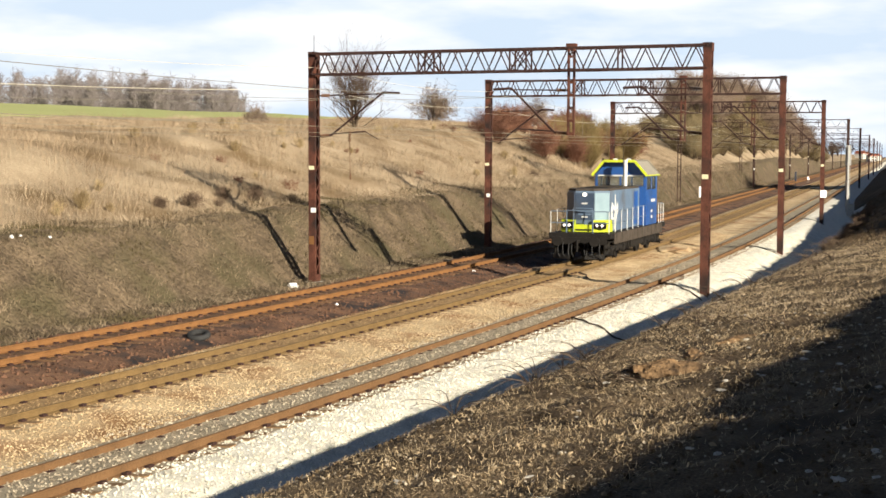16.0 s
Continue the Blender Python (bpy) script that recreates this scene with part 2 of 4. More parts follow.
def make_ground():
    S = steps((-120, -40, 8), (-40, 60, 0.4), (60, 130, 1.0), (130, 420, 2.5), (420, 2900, 60))
    O = steps((-380, -60, 20), (-60, -16, 2), (-16, 34, 0.33), (34, 60, 1.5), (60, 200, 10), (200, 680, 40))
    s, o = np.meshgrid(S, O, indexing="ij")
    z = height(s, o)
    th = np.interp(s, SS, TH)
    x, y = np.interp(s, SS, LX) - o * np.cos(th), np.interp(s, SS, LY) + o * np.sin(th)
    # the sheet closes behind the camera and runs out level to the horizon
    v = np.stack([x, y, z], -1).reshape(-1, 3)
    ni, nj = len(S), len(O)
    idx = np.arange(ni * nj).reshape(ni, nj)
    q = np.stack([idx[:-1, :-1], idx[:-1, 1:], idx[1:, 1:], idx[1:, :-1]], -1).reshape(-1, 4)[:, ::-1]
    om = ((O[1:] + O[:-1]) / 2)[None, :] + np.zeros((ni - 1, 1))
    sm = ((S[1:] + S[:-1]) / 2)[:, None] + np.zeros((1, nj - 1))
    edge = 0.25 * wob(sm, om, 1.1, 0.3)
    mat = np.zeros(om.shape, int)                     # near slope, dry soil and litter
    mat[(om > -4.9) & (om < 2.2)] = 1                 # new pale ballast
    mat[(om > -0.6) & (om < 2.2)] = 2                 # greyer ballast in the near track
    mat[(om >= 2.2) & (om <= 7.4 + edge)] = 3   # brown old ballast
    mat[(om > 4.35) & (om < 6.6)] = 8                 # oily brown bed of the middle track
    mat[(om > 7.4 + edge) & (om <= 13.0 + edge)] = 4  # sooty soil and rust
    mat[om > 13.0 + edge] = 5                         # short dull grass
    mat[om > 19.3 + 0.7 * (sm < 110) * wob(sm, om, 6.0, 0.8)] = 6  # tall dry grass
    mat[(om > 56 + 3 * wob(sm, om, 30.0, 0.8)) & (sm < 1200) & ((om > 110) | (sm < 165))] = 7     # young green crop
    mat[(om < -60) | ((om < -4.9) & (sm > 420))] = 5
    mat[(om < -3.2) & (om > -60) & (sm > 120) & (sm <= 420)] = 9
    mat[(om < -4.9) & (om > -60) & (sm - om - 9 > 17 + 5 * wob(sm, om, 4.0, 0.4)) & (sm <= 420)] = 9   # scrub on the bank, its colour darkened to add to the shade
    me = bpy.data.meshes.new("ground")
    me.from_pydata(v.tolist(), [], q.tolist())
    me.polygons.foreach_set("material_index", mat.reshape(-1).astype(np.int32))
    me.polygons.foreach_set("use_smooth", np.ones(len(q), bool))
    for m in GROUND_MATS:
        me.materials.append(m)
    me.update()
    return tagged(new("ground", me), "railway cutting with ballast, dry grass banks and a green field", "ground", kind="structure")


SOIL = material("dry soil and litter", (0.015, 0.0105, 0.007), (0.26, 0.186, 0.108), 1.3, 38, 0.95, 0, 1.0, 0.06, (0.05, 0.035, 0.021), 0.9)
BALLAST_NEW = material("new pale ballast", (0.52, 0.49, 0.4), (0.9, 0.87, 0.76), 2.0, 26, 0.9, 0, 0.9, 0.03)
BALLAST_GREY = material("grey brown ballast", (0.2, 0.165, 0.11), (0.5, 0.43, 0.31), 2.0, 26, 0.9, 0, 0.9, 0.03)
BALLAST_OLD = material("brown old ballast", (0.32, 0.23, 0.125), (0.68, 0.53, 0.33), 0.8, 24, 0.9, 0, 0.9, 0.03, (0.3, 0.17, 0.08), 0.5)
BALLAST_OILY = material("oily brown ballast", (0.17, 0.105, 0.048), (0.38, 0.26, 0.13), 0.9, 24, 0.9, 0, 0.9, 0.03)
SOOT = material("sooty rusty soil", (0.06, 0.034, 0.024), (0.26, 0.145, 0.085), 0.9, 16, 0.95, 0, 0.9, 0.05, (0.035, 0.03, 0.03), 0.7)
GRASS_SHORT = material("short dull grass", (0.05, 0.037, 0.024), (0.23, 0.17, 0.108), 0.8, 7, 0.95, 0, 1.0, 0.2, (0.1, 0.083, 0.045), 0.35)
GRASS_TALL = material("tall dry grass", (0.28, 0.21, 0.133), (0.47, 0.375, 0.255), 0.5, 9, 0.95, 0, 0.9, 0.1, (0.17, 0.115, 0.06), 0.22)
CROP = material("young green crop", (0.35, 0.37, 0.14), (0.45, 0.47, 0.2), 0.05, 2, 0.95, 0, 0.3, 0.05)
# matted scrub, with the bank's shade partly put into the dark colour
SCRUB_SHADED = material("dark matted scrub", (0.022, 0.017, 0.011), (0.085, 0.066, 0.042), 0.6, 9, 0.95, 0, 0.9, 0.08, (0.12, 0.09, 0.055), 0.5)
GROUND_MATS = [SOIL, BALLAST_NEW, BALLAST_GREY, BALLAST_OLD, SOOT, GRASS_SHORT, GRASS_TALL, CROP, BALLAST_OILY, SCRUB_SHADED]
ground = make_ground()

# ---- tracks ----
TRACKS = (("near", 0.0, 0.12, RAIL, SLEEPER), ("middle", 4.672, 0.06, RAIL_TAN, SLEEPER), ("far", 9.971, 0.0, RAIL_OLD, SLEEPER_WOOD))


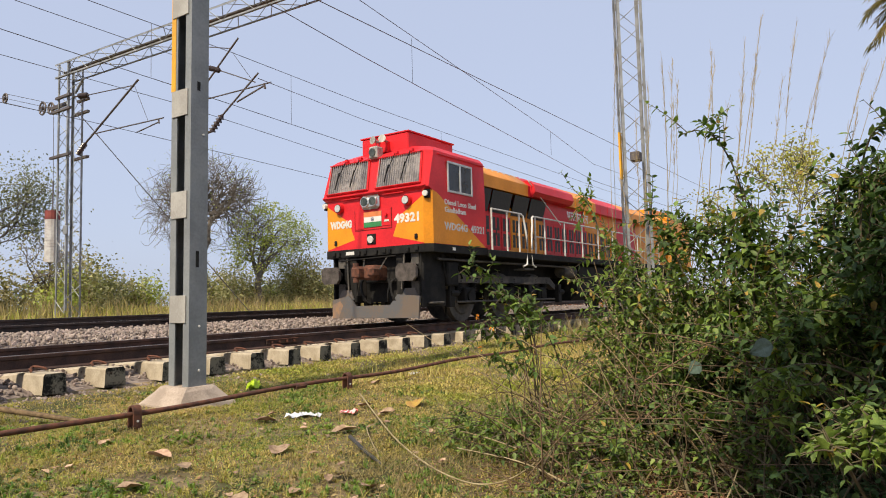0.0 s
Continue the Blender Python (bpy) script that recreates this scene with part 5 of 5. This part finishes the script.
LEAF_SPOTS = [(4.25, -6.25, 0.19), (4.66, -7.5, 0.17), (5.06, -7.59, 0.11), (5.22, -6.97, 0.18), (3.94, -7.46, 0.10), (5.2, -8.02, 0.13), (5.24, -8.23, 0.11), (5.9, -7.88, 0.16), (5.99, -8.29, 0.12), (5.97, -8.45, 0.14),
              (5.08, -6.19, 0.19), (5.99, -7.21, 0.12), (6.26, -7.27, 0.12), (6.46, -7.56, 0.09), (6.63, -8.0, 0.09), (4.95, -5.5, 0.14), (3.61, -4.05, 0.14), (4.53, -5.32, 0.14), (6.33, -8.37, 0.14), (6.01, -7.58, 0.08), (4.05, -6.0, 0.08)]
for i, (x, y, s) in enumerate(LEAF_SPOTS):
    fallen_leaf(x, y, s * 1.15, 200 + i)
fallen_leaf(4.89, -4.99, 0.27, 198, YELLEAF, "large dead leaf, still yellow, lying on the grass")
fallen_leaf(7.1, -7.2, 0.13, 199, YELLEAF, "dead leaf, still yellow, lying on the litter")
rng1 = np.random.default_rng(90)
for i in range(90):
    x, y = rng1.uniform(4.0, 8.0), rng1.uniform(-8.8, -5.4)
    fallen_leaf(x, y, rng1.uniform(0.03, 0.075) * (1.3 if x > 6.8 else 1.0), 300 + i)


def litter():
    def crumple(name, label, category, at, sx, sy, material, seed, lift=0.02):
        rng = np.random.default_rng(seed)
        v, f, n, m = [], [], 10, 7
        for i in range(n):
            for j in range(m):
                p = Vector(((i / (n - 1) - 0.5) * sx, (j / (m - 1) - 0.5) * sy, 0))
                p += Vector((rng.normal(0, 0.006), rng.normal(0, 0.006), abs(rng.normal(0, lift)) + 0.004))
                v.append(p)
        for i in range(n - 1):
            for j in range(m - 1):
                q = i * m + j
                f.append((q, q + 1, q + m + 1, q + m))
        ob = from_arrays(name, [tuple(p) for p in v], f, material)
        ob.matrix_basis = pose(at[0], at[1], float(gz(*at)) + 0.012, 0, 0, at[0] * 50)
        tagged(ob, label, category)
    crumple("plastic_film", "crumpled clear plastic film lying on the grass", "litter", (4.34, -5.90), 0.30, 0.15, PLASTIC, 1)
    crumple("snack_wrapper", "torn red and white wrapper lying on the grass", "litter", (4.60, -5.60), 0.14, 0.10, WRAPRED, 2)
    crumple("plastic_bag", "crumpled lime-green plastic bag", "litter", (2.55, -4.95), 0.22, 0.12, LIME, 3, 0.05)
    crumple("plastic_film", "small white plastic scrap near the rod", "litter", (3.45, -3.1), 0.12, 0.08, WHITEP, 4)
    s = Soup(); s.tube([(5.55, -6.64, -0.44), (5.78, -6.74, -0.50), (6.03, -6.83, -0.56)], [0.013, 0.012, 0.010], 7)
    tagged(s.make("broken_branch", STUB), "short dark broken branch slanting out of the grass", "branch")
    s = Soup(); s.tube(curve_points((1.9, -7.75, -0.30), (2.9, -7.1, -0.47), (0, 0, 0.03), 8, np.random.default_rng(3)), np.linspace(0.03, 0.022, 8), 6)
    tagged(s.make("fallen_branch", TWIG, smooth=True), "dry fallen branch lying against a sleeper", "branch")


litter()


# ---- trees ----
def grow(soup, tips, p, d, length, radius, depth, rng, spread, lift, kids=(2, 3)):
    n = 5
    pts = [p]
    for _ in range(n):
        d = d + rng.normal(0, 0.13, 3) + (0, 0, lift); d = d / np.linalg.norm(d)
        p = p + d * length / n
        pts.append(p)
    soup.tube(pts, np.maximum(np.linspace(radius, radius * 0.66, n + 1), 0.011), 6 if depth > 3 else 4)
    if depth == 0:
        tips.append((p, d)); return
    if depth < 3:
        tips.append((pts[3], d))
    for k in range(rng.integers(kids[0], kids[1] + 1)):
        w = d + rng.normal(0, spread, 3); w = w / np.linalg.norm(w)
        grow(soup, tips, p if k < 2 else pts[3], w, length * rng.uniform(0.66, 0.9), radius * rng.uniform(0.5, 0.66), depth - 1, rng, spread, lift, kids)


def tree(label, base, height, seed, depth=6, spread=0.55, lift=0.02, leaf_count=900, leaf=(0.1, 0.2), material=TREELEAF, radius=None, fork=0.28, jitter=0.35, lean=(0, 0, 1), bark=None, kids=(2, 3)):
    rng = np.random.default_rng(seed)
    t = thing("tree", label, "tree", "trees beyond the tracks")
    soup, tips = Soup(), []
    grow(soup, tips, np.asarray(base, float), np.asarray(lean, float), height * fork, radius or height * 0.03, depth, rng, spread, lift, kids)
    soup.make("trunk", bark or BARK, t, smooth=True)
    if leaf_count:
        pick = rng.integers(0, len(tips), leaf_count)
        w = np.array([tips[i][0] for i in pick]) + rng.normal(0, jitter, (leaf_count, 3))
        v, f = leaves_arrays(w, rng.normal(0, 1, (leaf_count, 3)), rng.uniform(*leaf, leaf_count), rng, 0.3, DIAMOND * (1.4, 1, 1), [(0, 1, 2, 3)])
        tagged(from_arrays("crown", v, f, material, t), kind="stuff")
    return t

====

[Task goal] Only the lines running from the line with "finishes the script." through the line with "fallen_leaf(x, y, rng1.uniform(0.03, 0.075)" should be repeated, exactly and with both ends kept.

[Reply]
Continue the Blender Python (bpy) script that recreates this scene with part 5 of 5. This part finishes the script.
LEAF_SPOTS = [(4.25, -6.25, 0.19), (4.66, -7.5, 0.17), (5.06, -7.59, 0.11), (5.22, -6.97, 0.18), (3.94, -7.46, 0.10), (5.2, -8.02, 0.13), (5.24, -8.23, 0.11), (5.9, -7.88, 0.16), (5.99, -8.29, 0.12), (5.97, -8.45, 0.14),
              (5.08, -6.19, 0.19), (5.99, -7.21, 0.12), (6.26, -7.27, 0.12), (6.46, -7.56, 0.09), (6.63, -8.0, 0.09), (4.95, -5.5, 0.14), (3.61, -4.05, 0.14), (4.53, -5.32, 0.14), (6.33, -8.37, 0.14), (6.01, -7.58, 0.08), (4.05, -6.0, 0.08)]
for i, (x, y, s) in enumerate(LEAF_SPOTS):
    fallen_leaf(x, y, s * 1.15, 200 + i)
fallen_leaf(4.89, -4.99, 0.27, 198, YELLEAF, "large dead leaf, still yellow, lying on the grass")
fallen_leaf(7.1, -7.2, 0.13, 199, YELLEAF, "dead leaf, still yellow, lying on the litter")
rng1 = np.random.default_rng(90)
for i in range(90):
    x, y = rng1.uniform(4.0, 8.0), rng1.uniform(-8.8, -5.4)
    fallen_leaf(x, y, rng1.uniform(0.03, 0.075) * (1.3 if x > 6.8 else 1.0), 300 + i)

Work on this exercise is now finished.